Being a Detective Is a Job

by Miles Klee

Milo Milodragovitch, private investigator, is more washed up than hardboiled. The protagonist of Dancing Bear, by cult favorite author James Crumley, is a third-generation Montanan in his forties with a major chip on his shoulder and no detective practice of his own, having closed up shop and taken a low-end gig as a private security goon. He has multiple ex-wives. He sips peppermint schnapps, which he hates, in order to stave off the inevitable full-on bender that would result from a taste of whiskey, and he consumes a decent amount of cocaine daily, apparently more out of boredom than for euphoric effect. Early in the story, he gets into a ridiculous brawl with a mailman in front of his house. There is no way, the reader may imagine, that this dope will ever solve a mystery. But solve a mystery he does—after a fashion.

Once he takes on what should have been an easy job from the wealthiest woman in town, a lot of people are shot to death and blown up in the course of his erratic detective work. As much as he fucks up, gets fucked up, and is generally bewildered at whatever the hell he finds himself in the middle of, Milo steadily unravels a darkly plausible conspiracy. He survives this deadly game, but that doesn’t prevent the melancholy ending promised by the genre: as in any good noir story, the real discovery is that the world itself is rotten, just as our protagonist already knew. 

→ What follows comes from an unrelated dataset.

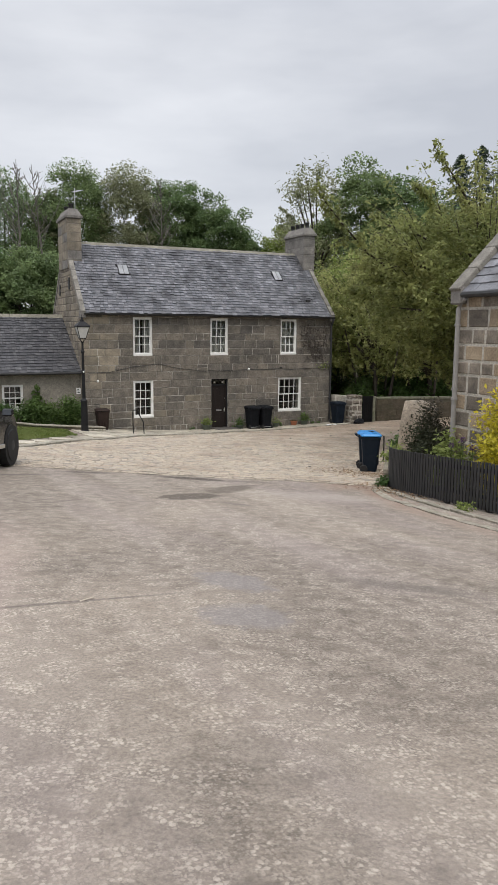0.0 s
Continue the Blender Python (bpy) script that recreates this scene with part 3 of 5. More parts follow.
def lay_setts():
    rng = random.Random(11)
    near, far_v, far_f, far_m = 0, [], [], []
    bed = bpy.data.objects["sett_bed"]
    fan_end = HINGE * (SETT_A - SETT_B)
    for row in range(-60, 300):
        v = row * PITCH
        fan = 0 < v < fan_end
        u = -12.0 + rng.uniform(0, 0.3)
        wave = rng.uniform(0, 6.28)
        while u < 46:
            L = rng.choice((0.15, 0.18, 0.20, 0.22, 0.23, 0.25, 0.29)) + rng.uniform(-0.015, 0.015)
            cu = u + L / 2
            u += L
            squeeze = (HINGE - cu) / HINGE if fan else 1.0
            if squeeze < 0.3 or (fan and squeeze < 0.68 and row % 2):
                continue
            wide = PITCH * squeeze * (2 if fan and squeeze < 0.68 else 1)
            wob = (0.02 * math.sin(cu * 0.8 + row * 0.05) + 0.004 * math.sin(cu * 2.6 + wave)) / max(squeeze, 0.5)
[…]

Cover image of DANCING BEAR by James Crumley features a bearskin rug with snarling bear head, and a small hunting knife with a pile of cocaine on the blade
Image: Better World Books

Milo’s “success” in uncovering the sordid truth despite every handicap and setback got me thinking about the spectrum of competence in detective and crime fiction, the way we want to root both for the bumbling slacker (the heroes of The Big Lebowski and Inherent Vice come to mind) and for the steely professional who satisfies our hunger for exactitude and the elegant getaway.